#### What is required:
Look through the data below and extract, unchanged, the lines from the one that contains "5. More parts follow." to the one that contains "return r, a.cross(r).normalized(), a", both included.

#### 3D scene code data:
_ _ _ _ _ _ _

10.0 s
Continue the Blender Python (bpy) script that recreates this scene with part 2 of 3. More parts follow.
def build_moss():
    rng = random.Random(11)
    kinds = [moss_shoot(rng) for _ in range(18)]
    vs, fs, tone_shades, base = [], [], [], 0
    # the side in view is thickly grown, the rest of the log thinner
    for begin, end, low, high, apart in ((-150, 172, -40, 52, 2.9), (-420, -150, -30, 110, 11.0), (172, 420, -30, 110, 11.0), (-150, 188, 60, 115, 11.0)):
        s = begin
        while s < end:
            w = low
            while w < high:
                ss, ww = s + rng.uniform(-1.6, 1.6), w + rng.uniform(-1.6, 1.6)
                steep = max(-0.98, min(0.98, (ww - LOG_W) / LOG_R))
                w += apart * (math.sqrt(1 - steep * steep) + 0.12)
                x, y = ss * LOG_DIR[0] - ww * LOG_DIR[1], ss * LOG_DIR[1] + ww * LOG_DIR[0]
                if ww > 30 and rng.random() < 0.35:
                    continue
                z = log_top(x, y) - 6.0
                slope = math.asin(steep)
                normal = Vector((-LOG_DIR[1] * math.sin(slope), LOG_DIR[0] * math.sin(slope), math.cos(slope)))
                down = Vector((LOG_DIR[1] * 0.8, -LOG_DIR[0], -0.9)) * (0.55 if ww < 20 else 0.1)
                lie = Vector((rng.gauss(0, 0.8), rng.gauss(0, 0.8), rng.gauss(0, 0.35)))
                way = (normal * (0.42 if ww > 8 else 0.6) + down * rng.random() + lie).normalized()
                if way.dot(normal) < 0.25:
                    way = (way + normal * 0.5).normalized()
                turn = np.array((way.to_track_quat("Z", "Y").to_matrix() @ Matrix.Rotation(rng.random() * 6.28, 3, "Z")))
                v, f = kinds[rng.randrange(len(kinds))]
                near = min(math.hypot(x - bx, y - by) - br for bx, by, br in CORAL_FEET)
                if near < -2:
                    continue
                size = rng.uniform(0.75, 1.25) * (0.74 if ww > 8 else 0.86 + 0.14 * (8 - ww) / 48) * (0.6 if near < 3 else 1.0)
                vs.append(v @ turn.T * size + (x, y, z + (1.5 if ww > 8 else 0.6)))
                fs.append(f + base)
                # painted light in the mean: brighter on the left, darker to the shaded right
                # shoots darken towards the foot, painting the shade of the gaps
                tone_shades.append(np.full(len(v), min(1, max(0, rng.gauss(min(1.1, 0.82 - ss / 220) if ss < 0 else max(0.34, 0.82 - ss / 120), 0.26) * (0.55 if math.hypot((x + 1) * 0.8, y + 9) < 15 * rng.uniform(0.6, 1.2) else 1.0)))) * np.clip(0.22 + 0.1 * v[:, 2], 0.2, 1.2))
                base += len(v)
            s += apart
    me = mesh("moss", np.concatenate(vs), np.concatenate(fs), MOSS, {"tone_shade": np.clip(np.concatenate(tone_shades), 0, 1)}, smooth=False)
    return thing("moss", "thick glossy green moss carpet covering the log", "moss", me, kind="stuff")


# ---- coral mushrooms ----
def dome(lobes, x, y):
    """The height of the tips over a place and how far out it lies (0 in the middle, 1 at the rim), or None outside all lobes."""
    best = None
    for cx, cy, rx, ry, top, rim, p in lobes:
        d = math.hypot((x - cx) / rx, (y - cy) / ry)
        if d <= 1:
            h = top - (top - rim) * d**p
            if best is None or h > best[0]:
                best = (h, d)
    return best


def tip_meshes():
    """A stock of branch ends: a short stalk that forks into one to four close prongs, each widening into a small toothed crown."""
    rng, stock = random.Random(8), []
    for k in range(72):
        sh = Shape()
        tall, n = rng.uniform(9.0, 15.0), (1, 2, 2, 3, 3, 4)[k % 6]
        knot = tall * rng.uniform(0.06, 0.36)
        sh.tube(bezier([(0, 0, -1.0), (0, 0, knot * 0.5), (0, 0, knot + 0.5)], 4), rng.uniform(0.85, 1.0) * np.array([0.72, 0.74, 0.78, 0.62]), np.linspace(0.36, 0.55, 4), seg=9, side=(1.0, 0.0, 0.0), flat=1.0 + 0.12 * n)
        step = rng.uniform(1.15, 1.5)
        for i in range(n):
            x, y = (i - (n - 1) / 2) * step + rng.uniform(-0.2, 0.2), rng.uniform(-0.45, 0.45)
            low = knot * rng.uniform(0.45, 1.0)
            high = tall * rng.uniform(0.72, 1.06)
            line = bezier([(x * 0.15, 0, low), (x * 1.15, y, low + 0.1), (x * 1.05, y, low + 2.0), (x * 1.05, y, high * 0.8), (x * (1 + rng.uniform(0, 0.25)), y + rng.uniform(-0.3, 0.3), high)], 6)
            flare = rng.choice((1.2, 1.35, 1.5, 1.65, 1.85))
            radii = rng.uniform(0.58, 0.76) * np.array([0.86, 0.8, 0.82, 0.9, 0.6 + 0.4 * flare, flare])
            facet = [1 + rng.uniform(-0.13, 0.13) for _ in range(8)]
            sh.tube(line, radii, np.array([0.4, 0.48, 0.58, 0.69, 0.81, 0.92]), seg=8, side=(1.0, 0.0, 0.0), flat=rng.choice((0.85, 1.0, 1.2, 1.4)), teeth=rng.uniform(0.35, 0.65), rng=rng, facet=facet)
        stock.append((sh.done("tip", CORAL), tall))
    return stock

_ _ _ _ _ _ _

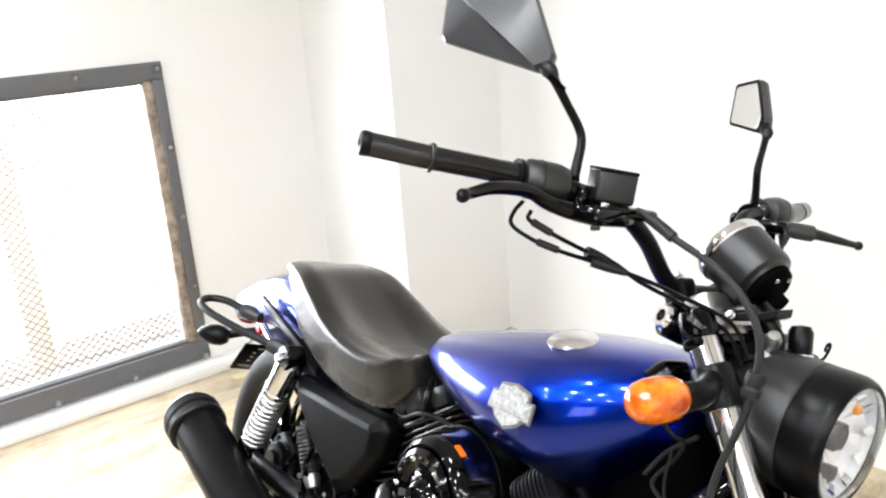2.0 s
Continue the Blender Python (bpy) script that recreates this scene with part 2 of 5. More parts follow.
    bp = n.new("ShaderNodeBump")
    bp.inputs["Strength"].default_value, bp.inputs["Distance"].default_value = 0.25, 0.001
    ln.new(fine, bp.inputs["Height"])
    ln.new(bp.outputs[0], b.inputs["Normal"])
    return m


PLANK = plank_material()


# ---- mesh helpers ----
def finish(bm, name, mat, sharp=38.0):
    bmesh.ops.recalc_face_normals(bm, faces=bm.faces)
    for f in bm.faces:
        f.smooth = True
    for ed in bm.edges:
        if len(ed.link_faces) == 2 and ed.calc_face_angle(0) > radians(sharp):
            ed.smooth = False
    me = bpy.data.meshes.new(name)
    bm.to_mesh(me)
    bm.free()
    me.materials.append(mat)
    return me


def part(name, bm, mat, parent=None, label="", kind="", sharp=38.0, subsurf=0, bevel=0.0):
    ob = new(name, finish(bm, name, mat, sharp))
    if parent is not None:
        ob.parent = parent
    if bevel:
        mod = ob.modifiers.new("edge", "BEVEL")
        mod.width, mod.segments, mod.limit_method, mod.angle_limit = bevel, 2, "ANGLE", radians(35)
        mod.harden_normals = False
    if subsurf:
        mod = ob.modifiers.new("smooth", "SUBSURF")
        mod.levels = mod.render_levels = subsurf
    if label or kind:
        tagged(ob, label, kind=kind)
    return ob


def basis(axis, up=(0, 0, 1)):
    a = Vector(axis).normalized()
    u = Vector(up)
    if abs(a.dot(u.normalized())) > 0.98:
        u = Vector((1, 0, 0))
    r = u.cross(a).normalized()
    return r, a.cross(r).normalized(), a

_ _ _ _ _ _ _

#### Output below:
Continue the Blender Python (bpy) script that recreates this scene with part 2 of 5. More parts follow.
    bp = n.new("ShaderNodeBump")
    bp.inputs["Strength"].default_value, bp.inputs["Distance"].default_value = 0.25, 0.001
    ln.new(fine, bp.inputs["Height"])
    ln.new(bp.outputs[0], b.inputs["Normal"])
    return m


PLANK = plank_material()


# ---- mesh helpers ----
def finish(bm, name, mat, sharp=38.0):
    bmesh.ops.recalc_face_normals(bm, faces=bm.faces)
    for f in bm.faces:
        f.smooth = True
    for ed in bm.edges:
        if len(ed.link_faces) == 2 and ed.calc_face_angle(0) > radians(sharp):
            ed.smooth = False
    me = bpy.data.meshes.new(name)
    bm.to_mesh(me)
    bm.free()
    me.materials.append(mat)
    return me


def part(name, bm, mat, parent=None, label="", kind="", sharp=38.0, subsurf=0, bevel=0.0):
    ob = new(name, finish(bm, name, mat, sharp))
    if parent is not None:
        ob.parent = parent
    if bevel:
        mod = ob.modifiers.new("edge", "BEVEL")
        mod.width, mod.segments, mod.limit_method, mod.angle_limit = bevel, 2, "ANGLE", radians(35)
        mod.harden_normals = False
    if subsurf:
        mod = ob.modifiers.new("smooth", "SUBSURF")
        mod.levels = mod.render_levels = subsurf
    if label or kind:
        tagged(ob, label, kind=kind)
    return ob


def basis(axis, up=(0, 0, 1)):
    a = Vector(axis).normalized()
    u = Vector(up)
    if abs(a.dot(u.normalized())) > 0.98:
        u = Vector((1, 0, 0))
    r = u.cross(a).normalized()
    return r, a.cross(r).normalized(), a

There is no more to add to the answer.